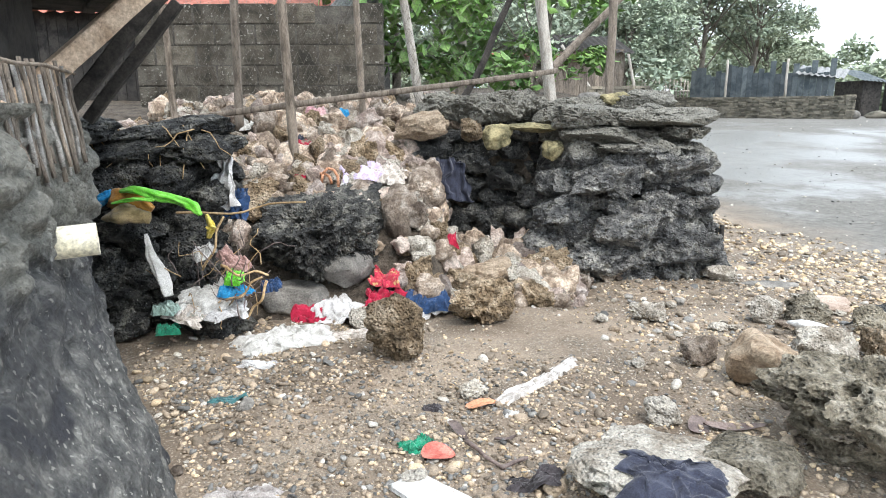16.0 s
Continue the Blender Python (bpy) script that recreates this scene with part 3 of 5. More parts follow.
# single stones proud of the face: thin flat ones under the coping, larger dark slabs in the tide band
WALL_MESH = []
for k in range(8):
    v, f = crag(180 + k, 4, 0.3, 0.03, 16, 0.05, 0.7, 0.4)
    WALL_MESH.append(crisp(mesh_of("wall_stone", v, f, [M["seawall"]])))
rng = random.Random(17)
fdir = (FB - FA) / np.linalg.norm(FB - FA)
fout = np.array((fdir[1], -fdir[0]))
for z0, z1, course, width, proud, gap, end in ((0.93, 1.36, 0.085, 0.2, 0.0, 0.1, 3.84), (0.42, 0.92, 0.15, 0.42, -0.035, 0.2, 3.2)):
    z = z0
    while z < z1:
        h = course * rng.uniform(0.75, 1.3)
        s = 0.9 + rng.uniform(0, width)
        while s < end:
            w = width * rng.uniform(0.5, 1.7)
            if rng.random() > gap:
                q = FA + fdir * min(s + w / 2, end + 0.02) + fout * (proud + rng.uniform(-0.02, 0.015))
                put("stone", rng.choice(WALL_MESH), seawall, pose(q[0], q[1], z + h / 2 + rng.uniform(-0.02, 0.02), rng.uniform(-12, 12), rng.uniform(-9, 9), 11.5 + rng.uniform(-6, 6) + 180 * rng.randint(0, 1))
                    @ Matrix.Diagonal((w * 0.54, 0.085, h * rng.uniform(0.5, 0.62), 1)))
            s += w * 0.97
        z += h * 0.92
for dx, z, w, h in ((0.62, 1.37, 0.06, 0.055), (1.25, 1.33, 0.3, 0.05), (2.1, 1.3, 0.2, 0.05)):
    q = FB - fdir * dx + fout * 0.03
    put("stone", WALL_MESH[int(dx * 3) % 8], seawall, pose(q[0], q[1], z, 0, 0, 11.5) @ Matrix.Diagonal((w, 0.07, h, 1)), "ochre lichen-stained stone in the wall")
v, f = stone_shape(77, 4, 0.25, 6, 0.03, 0.7, 0, 0.8)
put("corner_stone", mesh_of("corner_stone", v * (0.24, 0.22, 0.15), f, [M["seawall"]]), seawall, pose(-0.93, 3.82, 1.49), "mossy plastered corner block")

# ---- the rubble bank between the seawall and the pier, and the raised ground behind ----
BANK_Y = [6.0, 6.75, 7.05, 7.4, 8.0, 8.6, 9.3, 10.0, 11.0, 26.0, 60.0]
BANK_Z = [-0.3, -0.15, 0.03, 0.36, 0.80, 1.02, 1.26, 1.42, 1.50, 2.15, 2.4]
LOW_Y = [6.0, 7.2, 7.8, 8.7, 8.85, 9.3, 10.0, 11.0, 26.0, 60.0]
LOW_Z = [-0.3, -0.15, 0.06, 0.24, 1.30, 1.38, 1.42, 1.50, 2.15, 2.4]


def bank(x, y):
    x, y = np.asarray(x, float), np.asarray(y, float)
    a, b = np.interp(y, BANK_Y, BANK_Z), np.interp(y, LOW_Y, LOW_Z)
    k = sstep(0.1, 0.35, x)
    return a * (1 - k) + b * k + 0.03 * fbm(np.c_[x.ravel() * 3, y.ravel() * 3, x.ravel() * 0], 15, 3).reshape(x.shape)


def bank_sheet(u, v):
    y = 6.0 + 4.5 * v ** 1.0
    y = np.where(v > 0.9, 10.05 + (v - 0.9) * 10 * 18, y)
    right = np.interp(y, [6, 8.4, 8.7, 10, 24, 25.5, 28], [1.3, 1.3, 2.35, 2.45, 3.0, 3.4, 3.6])
    left = np.interp(y, [6, 7.5, 8, 12, 28], [-1.5, -2.0, -3.2, -9, -14])
    x = left + (right - left) * u
    return np.c_[x, y, bank(x, y)]


put("bank", mesh_of("bank", *shell(bank_sheet, 90, 150), [M["rubble_bed"]]), None, None, "raised soil and rubble bank above the beach", "bank", kind="structure")


def bz(x, y):
    return max(gz(x, y), float(bank(np.array([x]), np.array([y]))[0]))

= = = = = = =

Transcribe the listing in full and omit the pictures.

**Answer for this exercise:**
16.0 s
Continue the Blender Python (bpy) script that recreates this scene with part 3 of 5. More parts follow.
# single stones proud of the face: thin flat ones under the coping, larger dark slabs in the tide band
WALL_MESH = []
for k in range(8):
    v, f = crag(180 + k, 4, 0.3, 0.03, 16, 0.05, 0.7, 0.4)
    WALL_MESH.append(crisp(mesh_of("wall_stone", v, f, [M["seawall"]])))
rng = random.Random(17)
fdir = (FB - FA) / np.linalg.norm(FB - FA)
fout = np.array((fdir[1], -fdir[0]))
for z0, z1, course, width, proud, gap, end in ((0.93, 1.36, 0.085, 0.2, 0.0, 0.1, 3.84), (0.42, 0.92, 0.15, 0.42, -0.035, 0.2, 3.2)):
    z = z0
    while z < z1:
        h = course * rng.uniform(0.75, 1.3)
        s = 0.9 + rng.uniform(0, width)
        while s < end:
            w = width * rng.uniform(0.5, 1.7)
            if rng.random() > gap:
                q = FA + fdir * min(s + w / 2, end + 0.02) + fout * (proud + rng.uniform(-0.02, 0.015))
                put("stone", rng.choice(WALL_MESH), seawall, pose(q[0], q[1], z + h / 2 + rng.uniform(-0.02, 0.02), rng.uniform(-12, 12), rng.uniform(-9, 9), 11.5 + rng.uniform(-6, 6) + 180 * rng.randint(0, 1))
                    @ Matrix.Diagonal((w * 0.54, 0.085, h * rng.uniform(0.5, 0.62), 1)))
            s += w * 0.97
        z += h * 0.92
for dx, z, w, h in ((0.62, 1.37, 0.06, 0.055), (1.25, 1.33, 0.3, 0.05), (2.1, 1.3, 0.2, 0.05)):
    q = FB - fdir * dx + fout * 0.03
    put("stone", WALL_MESH[int(dx * 3) % 8], seawall, pose(q[0], q[1], z, 0, 0, 11.5) @ Matrix.Diagonal((w, 0.07, h, 1)), "ochre lichen-stained stone in the wall")
v, f = stone_shape(77, 4, 0.25, 6, 0.03, 0.7, 0, 0.8)
put("corner_stone", mesh_of("corner_stone", v * (0.24, 0.22, 0.15), f, [M["seawall"]]), seawall, pose(-0.93, 3.82, 1.49), "mossy plastered corner block")

# ---- the rubble bank between the seawall and the pier, and the raised ground behind ----
BANK_Y = [6.0, 6.75, 7.05, 7.4, 8.0, 8.6, 9.3, 10.0, 11.0, 26.0, 60.0]
BANK_Z = [-0.3, -0.15, 0.03, 0.36, 0.80, 1.02, 1.26, 1.42, 1.50, 2.15, 2.4]
LOW_Y = [6.0, 7.2, 7.8, 8.7, 8.85, 9.3, 10.0, 11.0, 26.0, 60.0]
LOW_Z = [-0.3, -0.15, 0.06, 0.24, 1.30, 1.38, 1.42, 1.50, 2.15, 2.4]


def bank(x, y):
    x, y = np.asarray(x, float), np.asarray(y, float)
    a, b = np.interp(y, BANK_Y, BANK_Z), np.interp(y, LOW_Y, LOW_Z)
    k = sstep(0.1, 0.35, x)
    return a * (1 - k) + b * k + 0.03 * fbm(np.c_[x.ravel() * 3, y.ravel() * 3, x.ravel() * 0], 15, 3).reshape(x.shape)


def bank_sheet(u, v):
    y = 6.0 + 4.5 * v ** 1.0
    y = np.where(v > 0.9, 10.05 + (v - 0.9) * 10 * 18, y)
    right = np.interp(y, [6, 8.4, 8.7, 10, 24, 25.5, 28], [1.3, 1.3, 2.35, 2.45, 3.0, 3.4, 3.6])
    left = np.interp(y, [6, 7.5, 8, 12, 28], [-1.5, -2.0, -3.2, -9, -14])
    x = left + (right - left) * u
    return np.c_[x, y, bank(x, y)]


put("bank", mesh_of("bank", *shell(bank_sheet, 90, 150), [M["rubble_bed"]]), None, None, "raised soil and rubble bank above the beach", "bank", kind="structure")


def bz(x, y):
    return max(gz(x, y), float(bank(np.array([x]), np.array([y]))[0]))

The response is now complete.